Contemporaneamente la vita comunitaria, vissuta da tutti nel rispetto delle vocazioni al matrimonio per le coppie o alla vita consacrata per don Carlo e per le due consacrate laiche che sono con noi. La vita comunitaria fin dall'inizio aveva momenti di condivisione e di spiritualità, di formazione e di convivialità, e diventava sempre più intensa. L'incontro con altre famiglie è diventato il luogo dove abbiamo spesso capito come cedere il passo al Signore nel nostro cuore. È fatica camminare insieme quando si vedono le cose diversamente e si farebbero diversamente. Ma è una grazia immensa raccogliere poi il sapore del “vino nuovo” che nasce dall'incontro con l'altro, il sentirsi dentro l'avventura della vita cristiana insieme ad altri con cui condividiamo Gesù.
È bellissima l'esperienza di fratellanza che si sperimenta nei momenti più difficili, e a turno ogni coppia, ogni fratello, ogni sorella della comunità ha avuto momenti faticosi.

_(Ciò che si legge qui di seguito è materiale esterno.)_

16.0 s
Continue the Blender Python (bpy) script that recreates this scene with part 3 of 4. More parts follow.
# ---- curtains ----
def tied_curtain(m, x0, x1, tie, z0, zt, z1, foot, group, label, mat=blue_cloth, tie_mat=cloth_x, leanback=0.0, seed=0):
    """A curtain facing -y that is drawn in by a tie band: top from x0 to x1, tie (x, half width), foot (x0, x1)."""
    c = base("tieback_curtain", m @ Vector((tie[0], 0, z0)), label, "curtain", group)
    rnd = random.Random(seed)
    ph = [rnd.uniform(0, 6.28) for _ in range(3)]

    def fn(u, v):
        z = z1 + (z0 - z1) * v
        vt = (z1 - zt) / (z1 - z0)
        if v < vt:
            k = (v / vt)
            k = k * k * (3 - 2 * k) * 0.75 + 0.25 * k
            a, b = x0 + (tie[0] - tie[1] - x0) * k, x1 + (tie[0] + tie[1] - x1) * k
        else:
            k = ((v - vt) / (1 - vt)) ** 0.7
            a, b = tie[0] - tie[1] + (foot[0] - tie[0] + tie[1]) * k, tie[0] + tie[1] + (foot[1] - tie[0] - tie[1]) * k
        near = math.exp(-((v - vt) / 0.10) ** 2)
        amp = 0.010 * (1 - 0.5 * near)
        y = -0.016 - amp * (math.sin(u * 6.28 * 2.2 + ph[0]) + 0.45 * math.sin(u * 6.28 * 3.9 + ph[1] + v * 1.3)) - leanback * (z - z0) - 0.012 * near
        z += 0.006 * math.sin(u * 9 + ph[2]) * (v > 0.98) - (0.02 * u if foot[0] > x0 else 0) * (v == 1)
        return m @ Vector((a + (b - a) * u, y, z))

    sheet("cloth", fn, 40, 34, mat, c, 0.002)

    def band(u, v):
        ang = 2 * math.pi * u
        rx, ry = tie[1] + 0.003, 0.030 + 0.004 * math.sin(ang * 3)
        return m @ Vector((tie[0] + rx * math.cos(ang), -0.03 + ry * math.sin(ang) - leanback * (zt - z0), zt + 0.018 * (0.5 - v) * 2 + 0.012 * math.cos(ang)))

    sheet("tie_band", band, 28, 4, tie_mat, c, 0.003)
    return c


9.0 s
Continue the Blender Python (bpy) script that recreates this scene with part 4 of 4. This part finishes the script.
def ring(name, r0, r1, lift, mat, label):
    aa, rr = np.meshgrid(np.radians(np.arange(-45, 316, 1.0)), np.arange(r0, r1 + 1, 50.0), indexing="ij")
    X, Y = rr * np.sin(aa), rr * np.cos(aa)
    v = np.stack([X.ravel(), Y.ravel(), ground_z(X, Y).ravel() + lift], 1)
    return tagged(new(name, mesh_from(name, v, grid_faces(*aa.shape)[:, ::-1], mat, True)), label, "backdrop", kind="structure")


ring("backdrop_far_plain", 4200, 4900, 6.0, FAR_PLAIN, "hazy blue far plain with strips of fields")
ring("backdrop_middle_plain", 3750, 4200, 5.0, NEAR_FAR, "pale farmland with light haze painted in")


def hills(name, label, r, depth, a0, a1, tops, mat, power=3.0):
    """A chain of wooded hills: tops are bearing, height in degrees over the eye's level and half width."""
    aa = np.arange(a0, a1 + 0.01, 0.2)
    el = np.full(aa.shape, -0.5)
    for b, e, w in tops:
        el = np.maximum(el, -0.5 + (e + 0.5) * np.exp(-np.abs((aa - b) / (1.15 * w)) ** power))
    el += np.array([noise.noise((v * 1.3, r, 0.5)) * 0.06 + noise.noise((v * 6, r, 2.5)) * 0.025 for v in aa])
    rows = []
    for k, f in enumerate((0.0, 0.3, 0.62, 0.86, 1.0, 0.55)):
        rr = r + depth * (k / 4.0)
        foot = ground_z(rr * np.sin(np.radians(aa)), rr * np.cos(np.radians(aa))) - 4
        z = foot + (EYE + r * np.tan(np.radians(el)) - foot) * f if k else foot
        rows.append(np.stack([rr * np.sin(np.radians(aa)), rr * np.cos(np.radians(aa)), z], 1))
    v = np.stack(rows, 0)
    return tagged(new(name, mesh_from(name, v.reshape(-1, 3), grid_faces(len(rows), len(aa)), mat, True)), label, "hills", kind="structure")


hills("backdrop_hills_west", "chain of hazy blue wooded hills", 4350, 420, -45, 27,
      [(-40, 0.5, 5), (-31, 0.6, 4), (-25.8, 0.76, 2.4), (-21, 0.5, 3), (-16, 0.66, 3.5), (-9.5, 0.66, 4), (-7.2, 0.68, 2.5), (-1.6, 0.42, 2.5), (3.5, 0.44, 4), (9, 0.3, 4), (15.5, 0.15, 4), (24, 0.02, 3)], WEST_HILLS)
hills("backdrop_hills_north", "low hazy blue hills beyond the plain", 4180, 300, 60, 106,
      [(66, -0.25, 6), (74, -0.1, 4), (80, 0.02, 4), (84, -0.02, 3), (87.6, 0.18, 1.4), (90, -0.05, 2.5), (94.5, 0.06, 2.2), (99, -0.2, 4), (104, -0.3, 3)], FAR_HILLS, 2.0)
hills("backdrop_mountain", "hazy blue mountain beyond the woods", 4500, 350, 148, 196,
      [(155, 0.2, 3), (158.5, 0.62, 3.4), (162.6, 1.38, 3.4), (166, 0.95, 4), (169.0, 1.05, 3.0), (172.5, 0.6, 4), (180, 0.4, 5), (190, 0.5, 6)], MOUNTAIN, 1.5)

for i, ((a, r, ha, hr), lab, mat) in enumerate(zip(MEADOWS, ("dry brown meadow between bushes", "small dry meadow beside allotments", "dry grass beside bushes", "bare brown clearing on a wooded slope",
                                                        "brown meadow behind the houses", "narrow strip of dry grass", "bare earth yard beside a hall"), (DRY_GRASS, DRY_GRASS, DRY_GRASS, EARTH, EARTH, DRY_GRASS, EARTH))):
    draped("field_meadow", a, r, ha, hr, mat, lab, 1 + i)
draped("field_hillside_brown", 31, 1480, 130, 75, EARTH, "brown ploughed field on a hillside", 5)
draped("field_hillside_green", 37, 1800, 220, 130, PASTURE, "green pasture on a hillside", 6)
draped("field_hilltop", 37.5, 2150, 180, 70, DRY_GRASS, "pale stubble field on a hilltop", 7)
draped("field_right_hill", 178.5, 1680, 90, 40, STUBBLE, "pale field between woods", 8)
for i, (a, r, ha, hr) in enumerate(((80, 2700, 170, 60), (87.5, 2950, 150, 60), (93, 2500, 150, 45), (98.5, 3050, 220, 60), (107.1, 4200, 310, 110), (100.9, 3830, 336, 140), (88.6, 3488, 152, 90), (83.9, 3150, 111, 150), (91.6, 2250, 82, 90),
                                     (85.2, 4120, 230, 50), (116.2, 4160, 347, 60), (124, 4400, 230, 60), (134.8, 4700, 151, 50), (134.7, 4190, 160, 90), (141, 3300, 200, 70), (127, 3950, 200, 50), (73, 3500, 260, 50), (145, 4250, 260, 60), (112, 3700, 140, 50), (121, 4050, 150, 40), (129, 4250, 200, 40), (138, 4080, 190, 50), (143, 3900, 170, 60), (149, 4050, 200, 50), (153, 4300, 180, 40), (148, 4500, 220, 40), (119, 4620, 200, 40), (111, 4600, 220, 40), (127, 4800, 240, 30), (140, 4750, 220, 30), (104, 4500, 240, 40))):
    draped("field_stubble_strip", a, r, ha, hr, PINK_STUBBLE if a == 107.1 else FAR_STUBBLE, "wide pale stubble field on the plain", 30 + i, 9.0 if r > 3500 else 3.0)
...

Per non parlare dei figli, che vivono la comunità come una grande famiglia, fatta di tanti altri fratelli: ora abbiamo 30 figli dagli 0 ai 20 anni in comunità. Certo non ci annoiamo né manca l'allegria!
Si, la vita comunitaria – come diceva lei – ci ha cambiato come famiglia e come persone: ma arricchendoci e non togliendo nulla di ciò che è importante.